**Supplied material:**
=-=-=
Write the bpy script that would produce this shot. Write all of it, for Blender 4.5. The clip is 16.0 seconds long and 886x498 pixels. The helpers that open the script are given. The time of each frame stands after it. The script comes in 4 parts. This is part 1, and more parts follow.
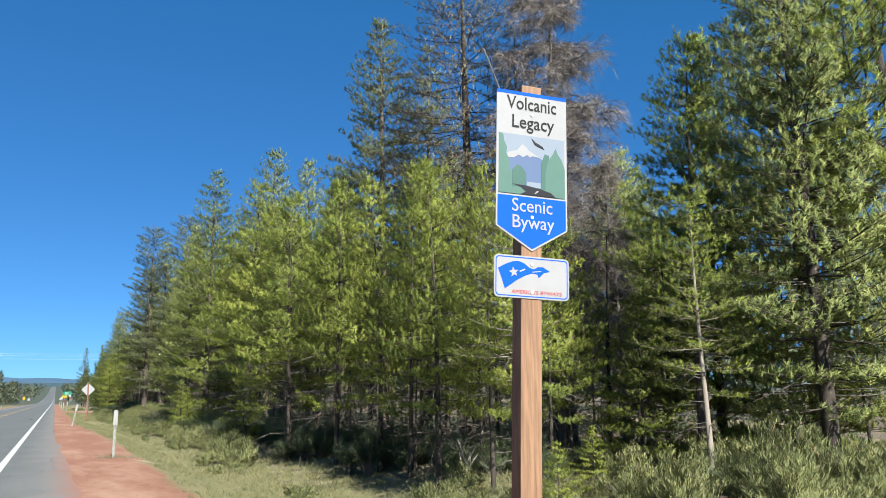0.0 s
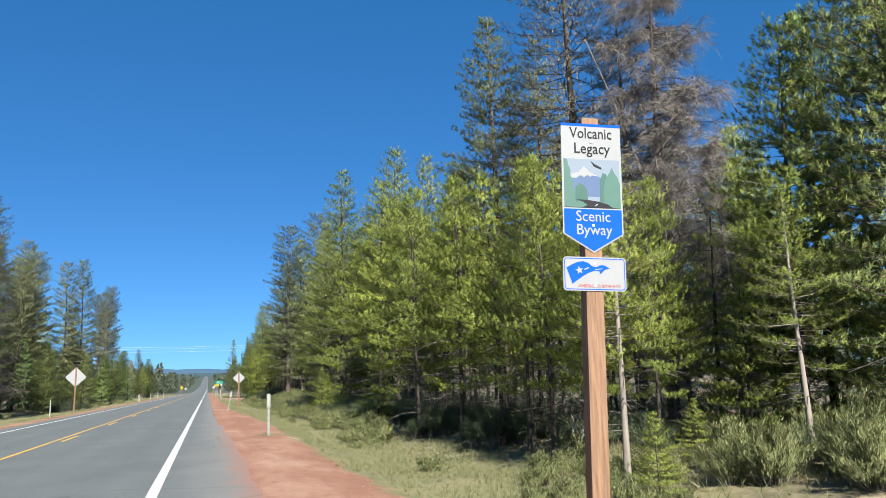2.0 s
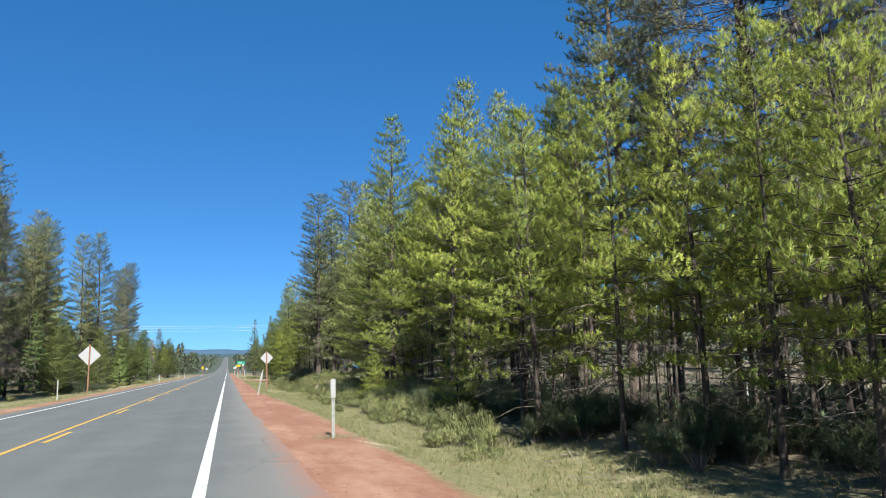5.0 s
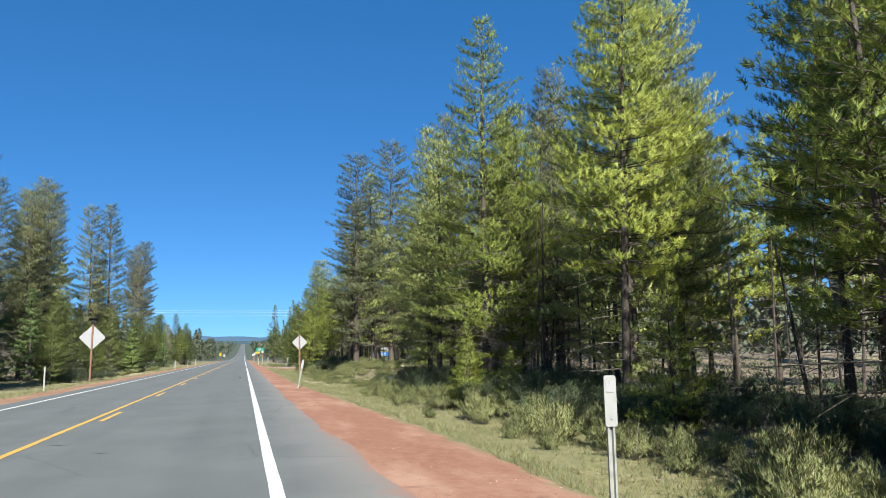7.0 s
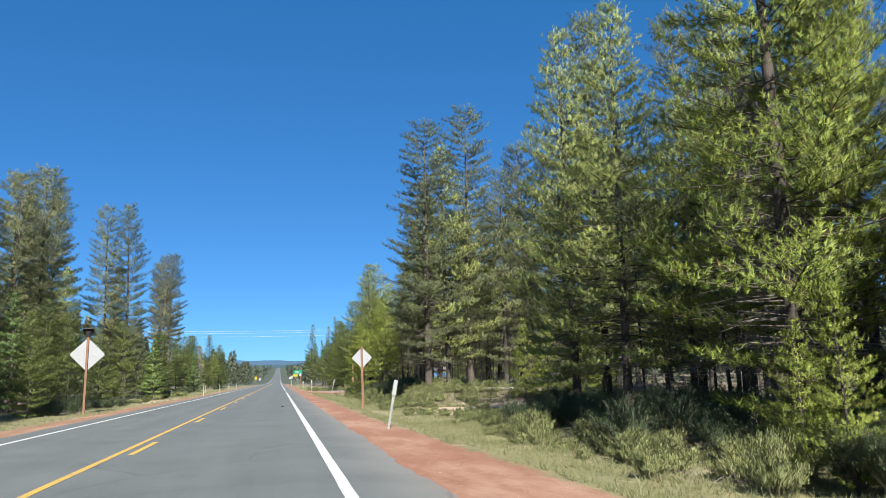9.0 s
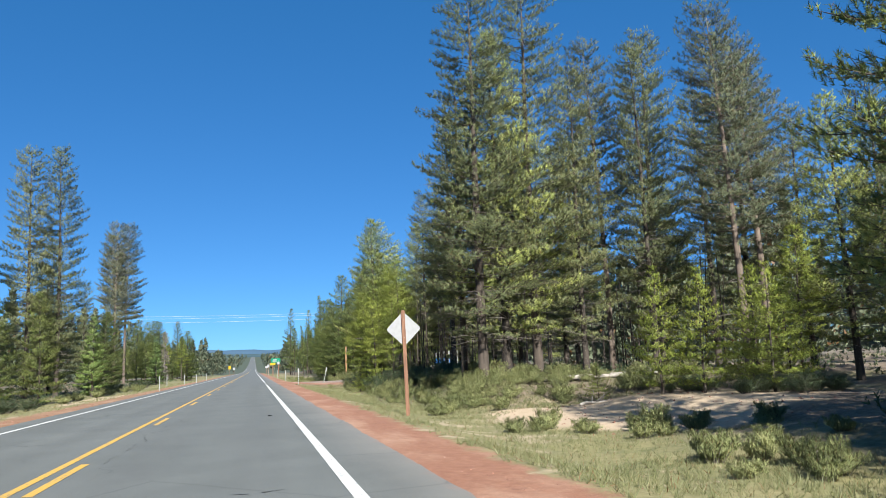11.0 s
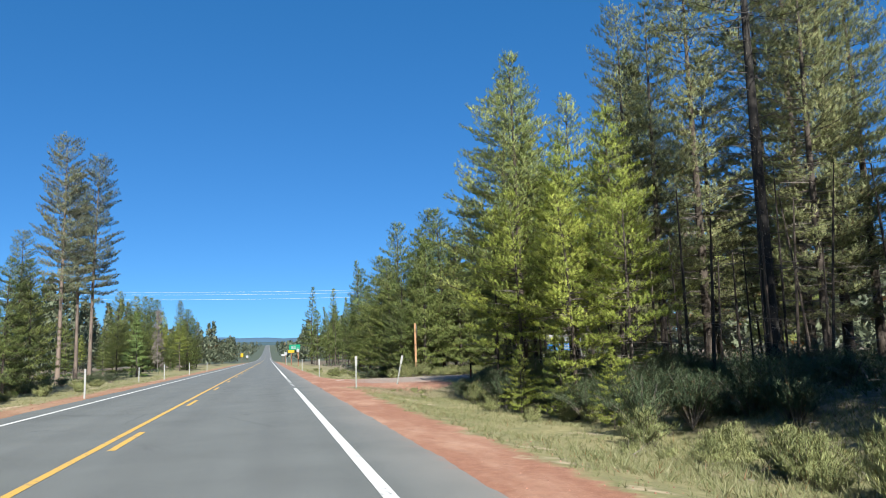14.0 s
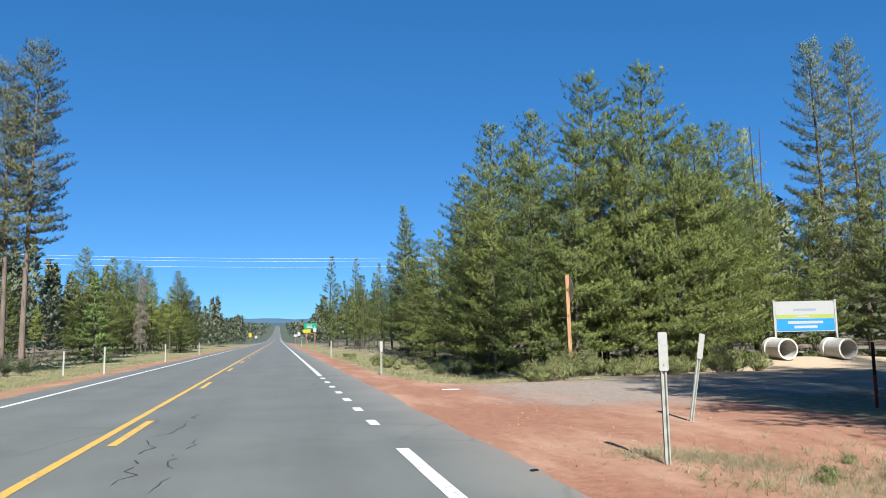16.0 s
=-=-=
**Exercise task:** Copy every line above word for word and exclude the pictures.

**Task answer:**
Write the bpy script that would produce this shot. Write all of it, for Blender 4.5. The clip is 16.0 seconds long and 886x498 pixels. The helpers that open the script are given. The time of each frame stands after it. The script comes in 4 parts. This is part 1, and more parts follow.
0.0 s
2.0 s
5.0 s
7.0 s
9.0 s
11.0 s
14.0 s
16.0 s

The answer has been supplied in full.